In this clip, Kahneman and I discuss why losing money hurts more than making it, a concept called "loss aversion." (Transcript follows.)


Dr. Kahneman: Well, why it is, I think, we've called loss aversion probably has evolutionary roots. There is an asymmetry between threats and opportunities. That is if it's a severe threat, it has higher priority than opportunity, assuming that there'll be more opportunities than the threat is more urgent. So that asymmetry is probably built in. There is an asymmetry I think between pain and pleasure and in general pain is a more urgent signal than pleasure. They both are signals, but one is more urgent than the other.

Now is it rational? Well that's a really complicated issue, because if you have an individual whose objective is to maximize wealth at a certain future point in time, then loss aversion is very bad because loss aversion will cause that individual to miss out on many opportunities. But if it is rational to live with whatever your nature is and to try to enjoy life as much as possible, then loss aversion is just a fact of life, like regret. You may think that regret is a foolish emotion, but if you know that you're going to be susceptible to regret, it is not irrational to anticipate it and to act accordingly.

Morgan Housel: So we were talking about overconfidence and how we're talking about loss aversion. Those seem to conflict a little bit in that people are optimistic in the risks that they take, but then they have a loss aversion when any risk shows up. Those seem like very conflicting views. How do they mesh together?

Dr. Kahneman: Loss aversion is on the value side, and optimism is on the odds side and the judgment side. You need both value and judgment to lead to a decision. The output of those two biases, they do tend to work in opposite directions, but there is absolutely no guarantee that the output is the correct decision that is unbiased, but they do work against each other. And the result is that people take risks that they would not take if they knew the real odds. That's one implication.

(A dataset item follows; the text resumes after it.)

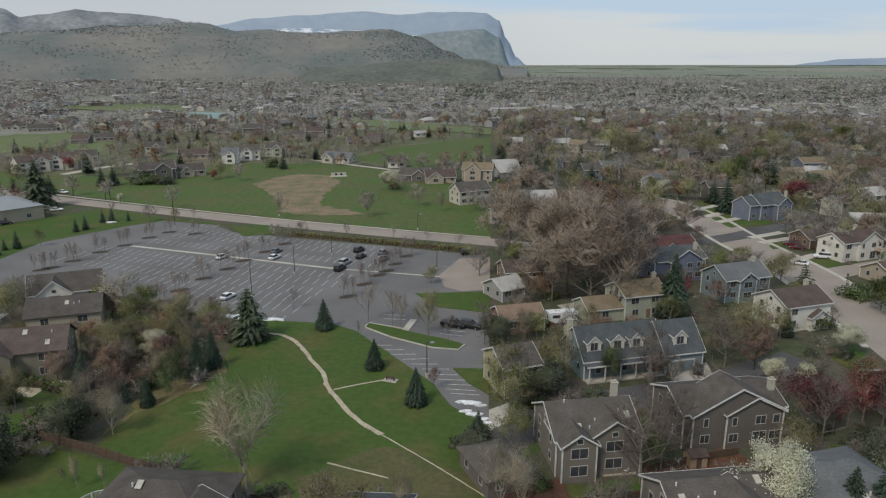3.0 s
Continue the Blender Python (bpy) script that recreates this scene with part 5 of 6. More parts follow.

And another implication is that it's dangerous to fiddle with one of these biases if you're not fixing the other at the same time, because you could generate too much optimism or too much loss aversion, if you fix the other bias but not that one.

Morgan Housel: So the balance between optimism and loss aversion is one about calculating the odds of a future event happening. What is the evidence that we are good or bad at calculating those odds?

Dr. Kahneman: Well there is massive evidence actually that people are not very good at predicting the future outside some domains, you know. They can predict the patterns in their daily life that are stable, but when it comes to predicting future changes, people are really not very good at it. And they are overconfident because they see patterns, and they see only one pattern. We generally see the world as much simpler than it is.

The evidence is almost too massive to list here, but some of the nicest evidence of overconfidence and predictions come from the study of chief financial officers in large corporations that was published a few years ago. They were required once a year, a lot of them, I forget the exact number now, and they were required to predict what would happen to the S&P 500 over the following year. The correlation between these predictions and what actually happens is slightly negative. People had absolutely no idea what's going to happen, but they're very overconfident. That is people are asked to set an 80% confidence interval so that if they do it right, they shouldn't be surprised 20% of the time. But in fact, they were surprised about two-thirds of the time, so there's huge overconfidence.